Frequently Asked Questions
Is June a bad month to visit Japan?
No — it has a reputation problem, not an actual problem. June brings fewer crowds, lower accommodation prices than spring or autumn, and the unique beauty of hydrangea season and misty green landscapes. The rain is intermittent, not constant. With the right gear and a flexible itinerary, June is genuinely one of the better months to visit Japan.
When exactly do hydrangeas bloom in Japan in 2026?
Bloom timing varies by location and annual weather patterns. In general, expect peak hydrangea blooms from roughly mid-June to early July in most of Honshu, including Kamakura, Tokyo, Kyoto, and Osaka. Higher elevation locations bloom slightly later. Check local temple websites closer to your travel dates for current-year bloom status updates.
Is Hokkaido a good alternative in June to avoid the rain?
Yes. Hokkaido largely escapes the tsuyu rainy season that affects the rest of Japan. June in Hokkaido brings comfortable temperatures, long daylight hours, and lavender fields beginning to bloom in the Furano region. It is an excellent option if dry weather is a priority, though the hydrangea experiences found in Kamakura or Kyoto are not replicated there.
Do I need a Japan Rail Pass for a June trip?

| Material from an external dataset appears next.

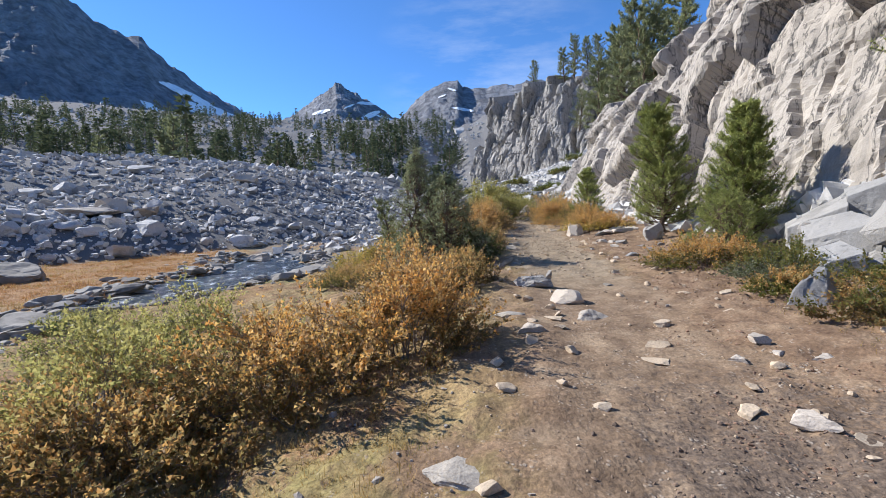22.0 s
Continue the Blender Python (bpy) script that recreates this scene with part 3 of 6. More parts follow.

It depends on your itinerary. The JR Pass is most cost-effective for travelers covering long distances between multiple major cities — for example, Tokyo, Kyoto, Hiroshima, and back. For a trip focused on a single region, like Tokyo and Kamakura, or Osaka and Kyoto, individual tickets or a regional pass will likely be cheaper. Calculate your expected routes before purchasing.
What is the average temperature in Japan in June?
In Tokyo and most of Honshu, daytime temperatures in June range from about 18°C in early June to around 26–28°C by late June. Humidity rises through the month. Kyushu runs warmer and more humid. Northern areas like Tohoku and Hokkaido are cooler and more comfortable. Evenings remain pleasant throughout most of the month, particularly in the first half.